— Start Stored data —
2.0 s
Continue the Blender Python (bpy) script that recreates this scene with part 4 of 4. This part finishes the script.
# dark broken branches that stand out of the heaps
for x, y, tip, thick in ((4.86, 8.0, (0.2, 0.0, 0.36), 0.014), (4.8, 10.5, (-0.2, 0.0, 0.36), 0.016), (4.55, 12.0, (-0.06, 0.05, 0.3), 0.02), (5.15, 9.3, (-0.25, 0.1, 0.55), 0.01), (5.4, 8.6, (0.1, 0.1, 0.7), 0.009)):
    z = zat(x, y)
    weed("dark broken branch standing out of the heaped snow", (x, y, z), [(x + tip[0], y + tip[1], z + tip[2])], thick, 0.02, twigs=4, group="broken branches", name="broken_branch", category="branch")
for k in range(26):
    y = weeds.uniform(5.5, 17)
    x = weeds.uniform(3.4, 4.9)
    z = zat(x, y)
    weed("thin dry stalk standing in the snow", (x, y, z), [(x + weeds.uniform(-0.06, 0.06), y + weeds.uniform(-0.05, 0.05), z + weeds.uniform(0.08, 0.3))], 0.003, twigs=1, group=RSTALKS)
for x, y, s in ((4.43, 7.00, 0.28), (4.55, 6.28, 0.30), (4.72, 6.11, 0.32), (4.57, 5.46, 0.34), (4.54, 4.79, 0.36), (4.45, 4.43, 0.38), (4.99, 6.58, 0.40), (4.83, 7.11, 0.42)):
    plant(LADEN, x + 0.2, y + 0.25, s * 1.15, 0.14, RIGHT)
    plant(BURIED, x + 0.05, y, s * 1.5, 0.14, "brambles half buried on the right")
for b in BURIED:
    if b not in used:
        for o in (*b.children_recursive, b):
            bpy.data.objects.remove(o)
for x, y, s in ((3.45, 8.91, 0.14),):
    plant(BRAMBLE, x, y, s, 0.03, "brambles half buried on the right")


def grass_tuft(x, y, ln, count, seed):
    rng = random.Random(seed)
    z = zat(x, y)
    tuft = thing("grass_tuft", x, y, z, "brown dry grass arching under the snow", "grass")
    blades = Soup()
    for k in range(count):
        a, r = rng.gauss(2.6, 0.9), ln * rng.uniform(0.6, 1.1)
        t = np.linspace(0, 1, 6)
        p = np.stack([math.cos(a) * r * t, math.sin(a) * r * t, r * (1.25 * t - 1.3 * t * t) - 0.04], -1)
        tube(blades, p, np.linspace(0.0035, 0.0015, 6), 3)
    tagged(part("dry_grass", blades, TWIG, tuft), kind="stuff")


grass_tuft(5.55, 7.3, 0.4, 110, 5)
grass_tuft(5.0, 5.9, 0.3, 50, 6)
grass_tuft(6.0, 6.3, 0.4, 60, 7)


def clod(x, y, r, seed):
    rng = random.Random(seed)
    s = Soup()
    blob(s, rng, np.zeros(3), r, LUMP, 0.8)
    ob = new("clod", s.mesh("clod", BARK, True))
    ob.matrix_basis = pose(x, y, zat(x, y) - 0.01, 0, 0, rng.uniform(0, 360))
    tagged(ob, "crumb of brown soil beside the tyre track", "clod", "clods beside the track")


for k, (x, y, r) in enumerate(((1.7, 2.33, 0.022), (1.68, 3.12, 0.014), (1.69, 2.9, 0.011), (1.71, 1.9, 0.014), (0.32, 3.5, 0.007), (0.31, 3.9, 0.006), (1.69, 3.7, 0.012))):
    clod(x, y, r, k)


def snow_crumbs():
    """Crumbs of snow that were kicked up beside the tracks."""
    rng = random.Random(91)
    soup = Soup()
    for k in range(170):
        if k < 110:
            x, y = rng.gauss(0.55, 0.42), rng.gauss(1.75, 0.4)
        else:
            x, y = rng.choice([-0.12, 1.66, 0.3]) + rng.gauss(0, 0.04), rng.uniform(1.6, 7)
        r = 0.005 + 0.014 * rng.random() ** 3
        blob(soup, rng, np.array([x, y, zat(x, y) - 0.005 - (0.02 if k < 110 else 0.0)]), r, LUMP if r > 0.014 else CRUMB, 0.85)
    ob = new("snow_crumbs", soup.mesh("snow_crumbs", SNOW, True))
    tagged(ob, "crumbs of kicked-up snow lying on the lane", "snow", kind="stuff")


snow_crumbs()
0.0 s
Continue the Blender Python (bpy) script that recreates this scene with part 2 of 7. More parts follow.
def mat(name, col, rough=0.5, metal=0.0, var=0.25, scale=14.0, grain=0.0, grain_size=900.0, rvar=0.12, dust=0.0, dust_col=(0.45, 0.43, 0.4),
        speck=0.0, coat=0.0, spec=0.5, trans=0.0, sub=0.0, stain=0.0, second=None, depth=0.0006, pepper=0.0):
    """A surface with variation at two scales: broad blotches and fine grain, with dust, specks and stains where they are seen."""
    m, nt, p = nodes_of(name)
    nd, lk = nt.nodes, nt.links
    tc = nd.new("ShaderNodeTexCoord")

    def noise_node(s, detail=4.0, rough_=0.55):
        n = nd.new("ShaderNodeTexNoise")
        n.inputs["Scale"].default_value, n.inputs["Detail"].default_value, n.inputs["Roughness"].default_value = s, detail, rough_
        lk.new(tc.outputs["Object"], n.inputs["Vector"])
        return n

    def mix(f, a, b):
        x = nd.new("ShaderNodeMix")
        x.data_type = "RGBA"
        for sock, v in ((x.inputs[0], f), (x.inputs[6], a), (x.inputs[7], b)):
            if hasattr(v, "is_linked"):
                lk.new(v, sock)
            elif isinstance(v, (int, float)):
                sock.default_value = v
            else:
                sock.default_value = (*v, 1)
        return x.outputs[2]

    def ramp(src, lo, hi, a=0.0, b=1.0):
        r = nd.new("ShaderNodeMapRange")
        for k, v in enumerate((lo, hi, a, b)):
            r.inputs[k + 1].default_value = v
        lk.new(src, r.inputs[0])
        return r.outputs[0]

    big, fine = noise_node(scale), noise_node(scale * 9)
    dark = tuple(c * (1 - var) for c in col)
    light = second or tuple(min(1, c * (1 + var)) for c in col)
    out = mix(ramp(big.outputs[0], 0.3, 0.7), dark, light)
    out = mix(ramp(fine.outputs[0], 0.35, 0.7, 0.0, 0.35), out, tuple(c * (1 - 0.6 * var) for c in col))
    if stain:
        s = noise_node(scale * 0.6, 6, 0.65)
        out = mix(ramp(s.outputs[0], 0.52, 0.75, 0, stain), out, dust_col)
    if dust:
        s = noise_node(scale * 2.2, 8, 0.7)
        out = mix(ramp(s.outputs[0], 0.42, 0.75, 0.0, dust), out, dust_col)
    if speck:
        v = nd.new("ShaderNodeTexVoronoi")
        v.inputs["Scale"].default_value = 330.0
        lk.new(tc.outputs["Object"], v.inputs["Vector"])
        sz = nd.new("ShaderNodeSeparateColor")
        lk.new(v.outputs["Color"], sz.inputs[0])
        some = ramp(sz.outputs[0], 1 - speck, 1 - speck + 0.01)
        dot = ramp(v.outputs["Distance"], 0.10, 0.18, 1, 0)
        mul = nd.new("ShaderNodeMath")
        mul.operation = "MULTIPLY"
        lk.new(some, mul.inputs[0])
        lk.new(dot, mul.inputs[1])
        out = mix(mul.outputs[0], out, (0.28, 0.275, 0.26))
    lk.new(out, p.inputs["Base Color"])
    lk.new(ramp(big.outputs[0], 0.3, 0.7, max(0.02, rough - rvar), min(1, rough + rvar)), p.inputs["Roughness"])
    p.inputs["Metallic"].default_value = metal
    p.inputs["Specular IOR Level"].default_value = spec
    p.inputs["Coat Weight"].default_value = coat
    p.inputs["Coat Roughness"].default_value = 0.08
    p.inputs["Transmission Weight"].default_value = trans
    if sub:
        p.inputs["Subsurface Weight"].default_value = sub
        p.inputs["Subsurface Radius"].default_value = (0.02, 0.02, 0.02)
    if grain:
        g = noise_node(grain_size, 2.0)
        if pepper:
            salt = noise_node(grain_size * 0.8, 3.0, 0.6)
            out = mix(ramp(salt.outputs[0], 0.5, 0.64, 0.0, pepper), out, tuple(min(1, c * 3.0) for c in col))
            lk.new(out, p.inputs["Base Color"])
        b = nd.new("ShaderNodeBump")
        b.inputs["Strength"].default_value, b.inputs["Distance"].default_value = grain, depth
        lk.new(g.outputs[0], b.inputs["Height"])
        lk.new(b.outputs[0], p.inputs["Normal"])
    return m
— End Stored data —
— Start Stored data —
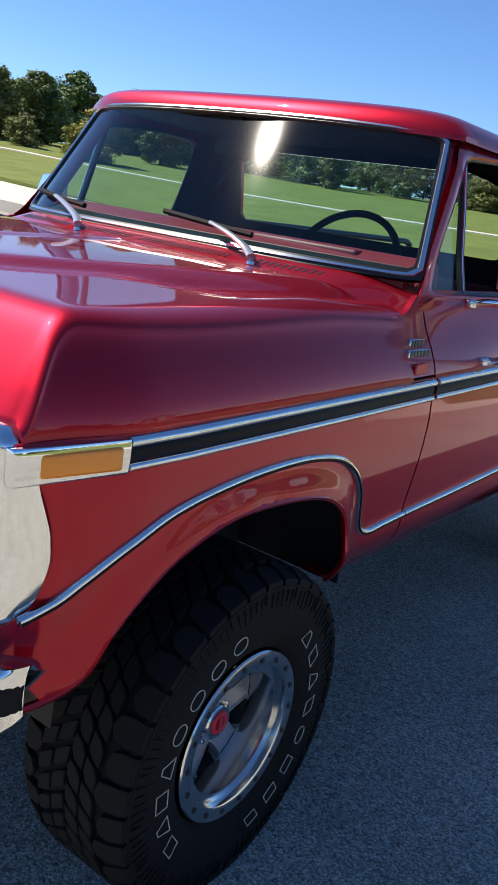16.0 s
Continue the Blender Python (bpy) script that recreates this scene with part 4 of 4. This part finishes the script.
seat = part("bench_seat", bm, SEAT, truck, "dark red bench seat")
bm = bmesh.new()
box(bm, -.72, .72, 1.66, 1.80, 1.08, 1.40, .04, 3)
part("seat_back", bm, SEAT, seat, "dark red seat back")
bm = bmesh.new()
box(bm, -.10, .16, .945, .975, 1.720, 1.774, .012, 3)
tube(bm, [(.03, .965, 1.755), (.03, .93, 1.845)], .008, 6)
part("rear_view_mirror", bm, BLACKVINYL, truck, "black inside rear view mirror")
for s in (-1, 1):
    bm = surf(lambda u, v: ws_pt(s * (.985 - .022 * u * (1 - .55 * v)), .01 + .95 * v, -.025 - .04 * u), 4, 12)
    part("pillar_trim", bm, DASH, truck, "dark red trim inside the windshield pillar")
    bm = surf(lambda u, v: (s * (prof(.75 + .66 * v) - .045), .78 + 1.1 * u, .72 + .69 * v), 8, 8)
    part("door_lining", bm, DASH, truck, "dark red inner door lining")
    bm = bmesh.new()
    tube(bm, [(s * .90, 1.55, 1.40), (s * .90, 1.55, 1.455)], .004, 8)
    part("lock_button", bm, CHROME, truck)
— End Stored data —
Copy each line of the listing in which the word "that" can be found.

Continue the Blender Python (bpy) script that recreates this scene with part 4 of 4. This part finishes the script.
# dark broken branches that stand out of the heaps
    """Crumbs of snow that were kicked up beside the tracks."""
Continue the Blender Python (bpy) script that recreates this scene with part 2 of 7. More parts follow.
Continue the Blender Python (bpy) script that recreates this scene with part 4 of 4. This part finishes the script.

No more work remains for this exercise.